After watching the first part of the Matrix on VHS with Jack and Sian, Marisa and I got ourselves into some black-accented clothing to cruise the town for jazz-jam happenings that we had heard were not to be missed. We cruised through the rufous-hued town, so cute and lively in the daytime with family diners and coffee bakeries, but that night hanging with with crickets sounds and industrial street light. We went around a sleepy block (some cars are here!) to see a large white light with a central orange glory hole pouring out of a big garage. We had the feeling we might be finding the whole point of the evening. It was a retired firehouse, now a glassblowing art-display space. One side displayed sidesitting wavy nested bowl sets and other glass vessels. The other side was the activity side. A guy who might've just stepped out of the City of Lost Children wearing little metal round black-lensed glasses and a long stiff leather coat peered cheerily at us from his barber’s chair below a gypsy-naked-girl painting with his feet on the electric foot massager. Two gypsy jazz guitarists were chatting with the skinny lizard-energy glassblower. After Marisa got her own feet massaged, we wandered around the art objects as Callahan McVay began to circle in on us. We got to chatting about his glass-making and paintings around the place (is Madrid by the ocean?). Then he asked if we liked graphing. We happily reported that we liked plotting data and could help him out, we're scientists! Peering at his guestbook, he analyzed his last signatory’s message and explained an obvious lack of family and friends, and sexual frustration (because she crossed parts of letters?!). No! Her note was so nice, happy and friendly! Finally after he told us about his mother’s personal priorities as indicated by her capitalization habits in email, we were invited to the old hose tower (a stark, steep, diabolical vertical space). We gracefully made our way out past the 2 happy jamming gypsy guitarists leaving Callahan with his wine and foundry.
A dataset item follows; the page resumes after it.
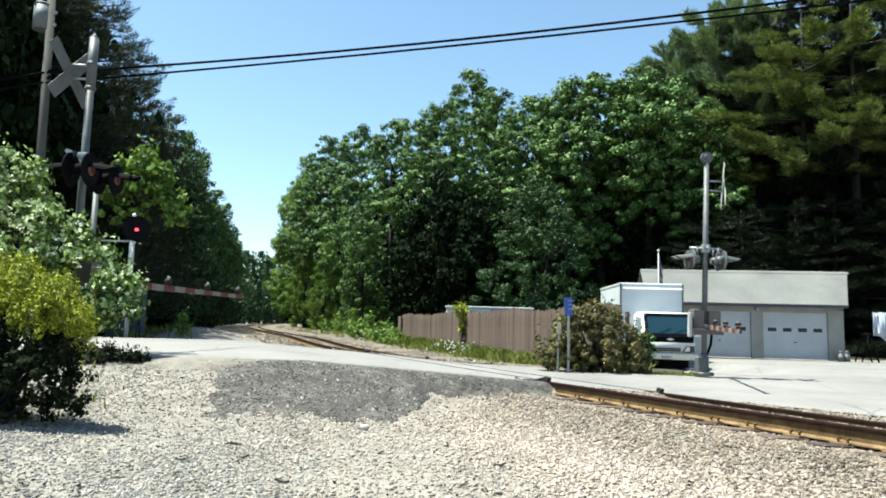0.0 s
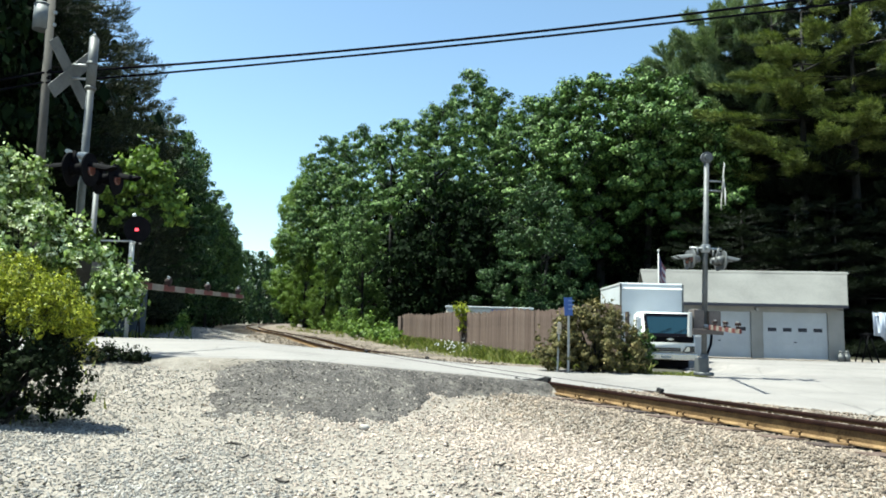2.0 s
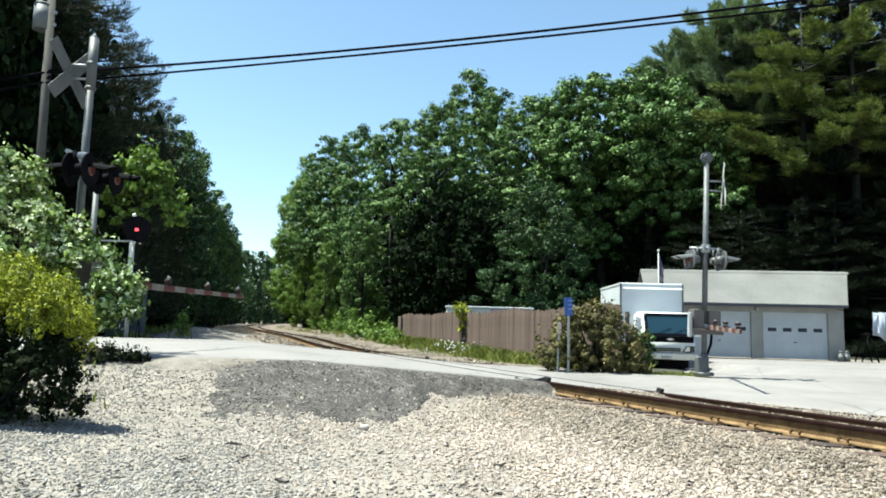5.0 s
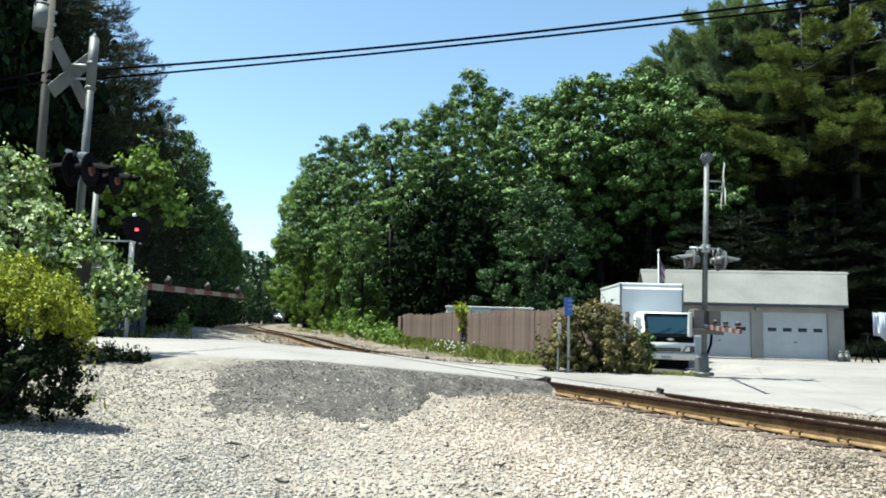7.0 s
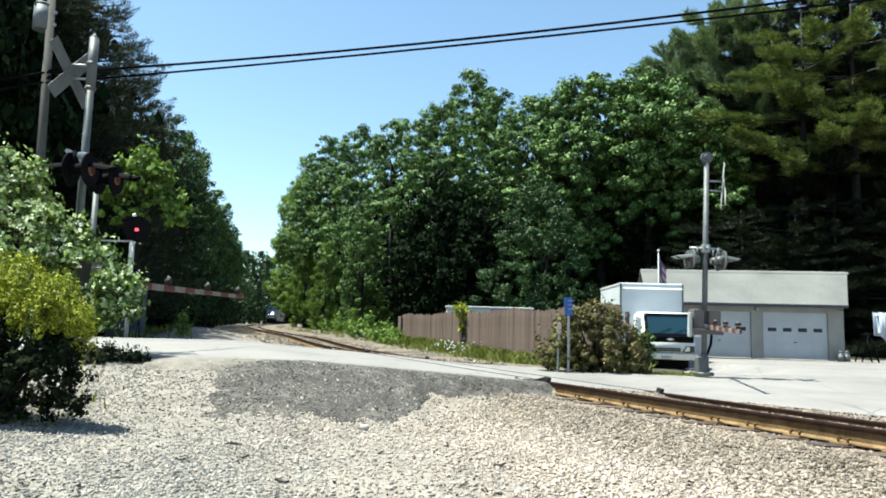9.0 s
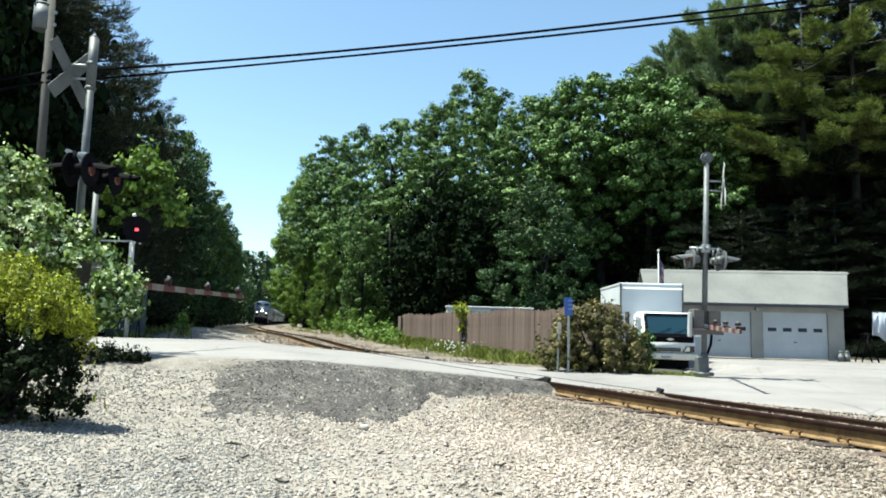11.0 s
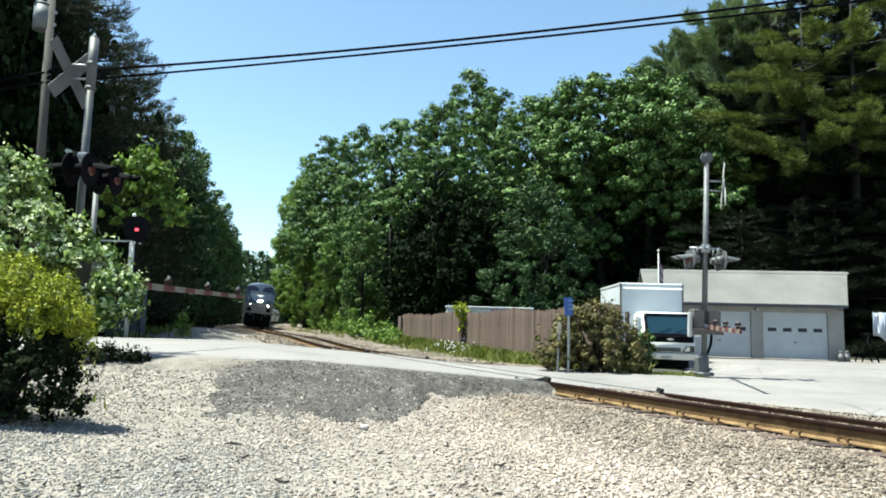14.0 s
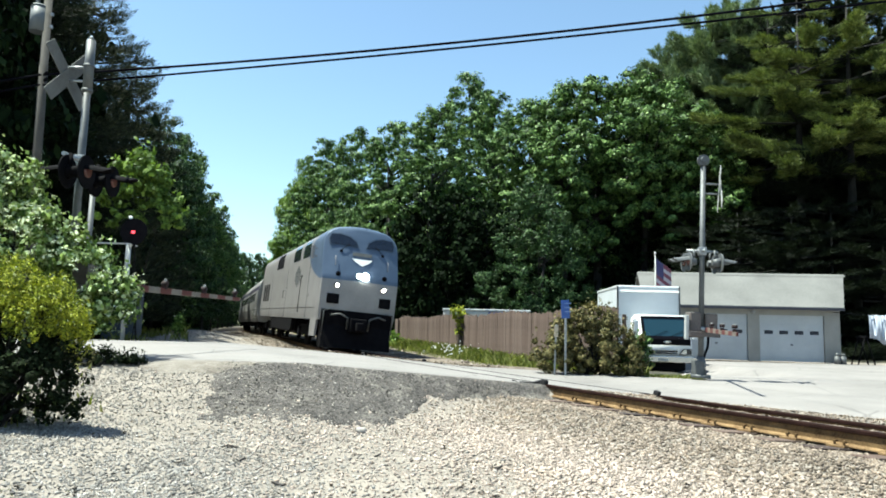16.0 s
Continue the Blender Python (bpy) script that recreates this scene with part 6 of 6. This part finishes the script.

We drove the 3 blocks to the Cliffside tavern that had a circle of chairs waiting for the 8pm concertgoers to come jam together (see this 2008 Cliffside video of such a scene) and hang out with their co-gypsy devotees. We took posession of a primo spot at the bar and saw the guitarplayers at the glass blowing place. Mark called to Pat, “Hey, it’s the Glassblowing Girls!” We mingled... Here you can see Marisa enjoying her time in the jam circle. Marisa is one of the most comfortable-around-anyone-anyplace people you’ll ever want to meet who really enjoys people-nuances and can really laugh (at me, her or them). We checked out a second jam session outside with the black/grey-clad crowd of middle-aged guys with fingernails, rattling pockets and euro-hats. We spoke to a woman about her purse made from her favorite Prince vinyl (expensive, but the website let’s you pick the record). We strolled away from the lights, leather jackets and cigarettes to the cliff and the water. It seemed natural to ask, “Hey, do you want to make out?” but we decided to just get in the car and drive back to our yellow B&B with plums and apples in the backyard.

P.S. In the airport I ran into Pat Ciliberto, the guitarplayer at the glass firehouse. He is a gypsy guitarist in an L.A. jazz band called Noto D (as in ‘notorious Django’). Later I found out that Noto Swing is this cool song by Lulu Reinhardt.